To qualify for a mortgage on one income in Pennsylvania, your total debt-to-income ratio must stay below 43%, with housing costs (principal, interest, taxes, insurance) ideally under 28% of gross monthly income. With the statewide median home price at $293,300 and mortgage rates averaging 6.3%, you'll need approximately $70,000-$80,000 in annual income to qualify for a median-priced home. PHFA programs can reduce down payment requirements to help stretch your budget.

Does alimony count as income for mortgage qualification in Pennsylvania?

Yes, alimony (called 'spousal support' or 'alimony pendente lite' in Pennsylvania) counts as qualifying income for mortgage purposes if properly documented. Lenders require 3-6 months of actual payment history showing consistent receipt, plus proof that payments will continue for at least 3 more years.
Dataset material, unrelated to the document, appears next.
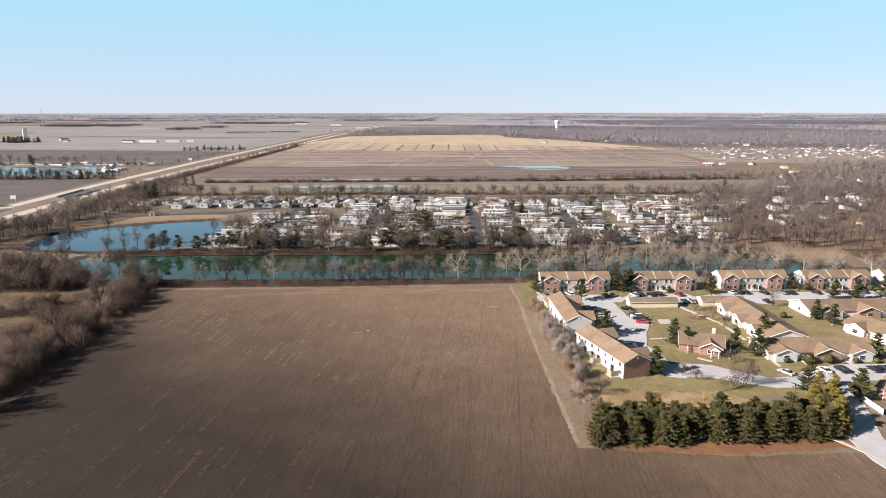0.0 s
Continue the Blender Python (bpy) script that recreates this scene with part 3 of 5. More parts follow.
def field_lines(name, quad, spots, width, material, level, label, across=True, seed=1, gap=0.25):
    """Narrow straw lines or bare furrows on a field, broken here and there; spots: where they run, 0 to 1."""
    g_rng = random.Random(seed)
    (a, b, c, d) = [Vector((*p, 0)) for p in quad]
    geo = Geo()
    for k, spot in enumerate(spots):
        spot0, spot1 = spot if isinstance(spot, tuple) else (spot, spot)
        u = 0.0
        while u < 0.99:
            end = min(1.0, u + g_rng.uniform(.08, .45))
            if g_rng.random() > gap:
                w = width * g_rng.uniform(.5, 1.3)
                n = max(2, int((end - u) * 16))
                pts = []
                for i in range(n + 1):
                    e = u + (end - u) * i / n
                    q = spot0 + (spot1 - spot0) * e
                    x_, y_ = (e, q) if across else (q, e)
                    p = (a * (1 - x_) + b * x_) * (1 - y_) + (d * (1 - x_) + c * x_) * y_
                    lean = w * (1 if 0 < i < n else .25) * g_rng.uniform(.7, 1.2) / 2
                    for sgn_ in (-1, 1):
                        px_, py_ = (p.x, p.y + sgn_ * lean) if across else (p.x + sgn_ * lean, p.y)
                        fx, fy, fz, s_ = far(px_, py_)
                        pts.append((fx, fy, fz + level * max(1.0, math.hypot(px_ - CX, py_ - CY) / 1500)))
                geo.add(pts, [(2 * i, 2 * i + 1, 2 * i + 3, 2 * i + 2) for i in range(n)])
            u = end + g_rng.uniform(.01, .06)
    return tagged(new(name, geo.mesh(name, material)), label, "field lines", kind="stuff")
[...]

Your divorce decree or support order must clearly state the payment amount, frequency, and duration to satisfy underwriting requirements.

Do I have to refinance the mortgage after divorce in Pennsylvania?

If you're keeping the marital home and both names are on the existing mortgage, refinancing is required to remove your ex-spouse from the loan obligation. Pennsylvania lenders will not simply remove a party from an existing mortgage—you must qualify for a new loan independently. Property settlement agreements typically set a 30-90 day refinancing deadline, with provisions to list the home for sale if refinancing fails.

What is the average home price in Pennsylvania?

Pennsylvania's median home price reached $293,300 in February 2026, up 3.8% year-over-year, with an all-time high of $325,000 recorded in June 2025. Regional prices vary significantly: Pittsburgh averages $231,500 (one of America's most affordable major markets), while Philadelphia and its suburbs command higher prices. Scranton is projected for approximately 10% growth, making it one of the Northeast's strongest performing markets.

How does divorce affect my credit score in Pennsylvania?

Divorce itself doesn't directly impact your credit score, but related financial disruptions often do. Missed joint mortgage payments, closed credit accounts, and increased debt utilization from dividing assets can all lower scores. In Pennsylvania, both spouses remain liable for joint debts until refinanced or paid off—if your ex-spouse misses payments on a joint mortgage, your credit suffers equally regardless of the divorce decree's terms.

What mortgage programs are available for divorced people in Pennsylvania?

PHFA offers several programs accessible to divorced Pennsylvanians: the Keystone Government Loan program has no income limits or first-time buyer requirements, while Keystone Advantage provides up to $6,000 at 0% interest for down payment assistance. Delaware County's Homeownership First Program specifically includes displaced divorced homemakers with up to $10,000 in assistance. The FHLBank Pittsburgh First Front Door program also extends eligibility to those who owned a home while married but not as a single person.

Can I use my divorce settlement as a down payment in Pennsylvania?

Yes, funds received from your divorce settlement can be used as a down payment in Pennsylvania. Lenders will require documentation showing the source of funds, typically your property settlement agreement and bank statements proving the deposit. If you're receiving a lump-sum buyout of your equity share, this can serve as your entire down payment. Settlement funds used for down payment must be 'seasoned' in your account for 60 days before closing in most cases.